Willhite, the strategist, said she feels Clark “will hurt Lieberman the most, because lots of ground Lieberman is trying to claim Clark can claim. He’s a new face and voice.” She rates Lieberman’s chances to become the nominee “slim to none, and as they say where I come from, ‘slim left town.’”
Others are only a bit kinder. The contenders debated last week in Arizona, the most delegate-rich of the February 3 primary states, but Lieberman did not distinguish himself, according to one local observer. “Lieberman did fine in the debate,” wrote Arizona Republic columnist Robert Robb. “But nothing happened that gave him a superior claim on Arizona voters. So, while he didn’t ‘lose’ the debate, it was a lost opportunity for him.”
Even at home Lieberman has cause to sigh: His approval rating in Connecticut has slipped from about 70% to the low 50s. “Some people are turned off by his running for president,” said Quinnipiac University pollster Douglas Schwartz, noting that sounding more like a partisan Democrat has cost Lieberman support among Republicans and independents.
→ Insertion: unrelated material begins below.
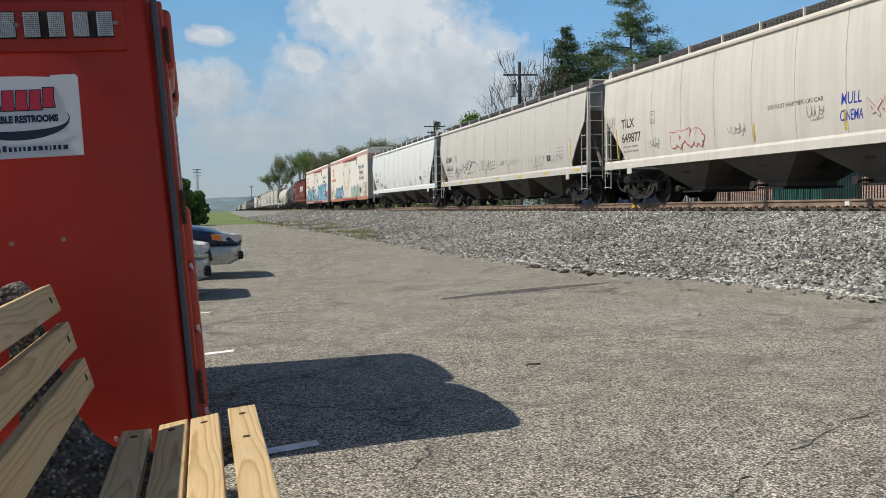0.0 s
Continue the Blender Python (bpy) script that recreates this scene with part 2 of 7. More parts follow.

Communications strategist Chris Lehane, a one-time adviser to Massachusetts Senator John Kerry who is in discussions to join Clark’s campaign, said that Lieberman’s problem is that he has failed to articulate a rationale for his presidential candidacy or to find a compelling message. Given the angry mood among Democratic primary voters, “he hasn’t tapped into that anger or found a voice that transcends that anger with a positive approach,” Lehane said, arguing that Dean had marshaled the anger while Clark was poised to contribute a constructive message with his theme of a “new patriotism.”
A campaign relaunch, complete with a big, new idea, Lehane said, “begs the question. You knew you were going to run for president for a while. Why wait to do it? It’s like a carton of milk: The expiration date runs quickly.”
“I do think it’s an enormous moment for Lieberman,” said Lehane, who was the Gore campaign staffer who broke the news to Lieberman that he had been chosen for the 2000 ticket. “When you get to the ‘New Coke’ phase, you’re going to find your voice, or it marks the beginning of the end.”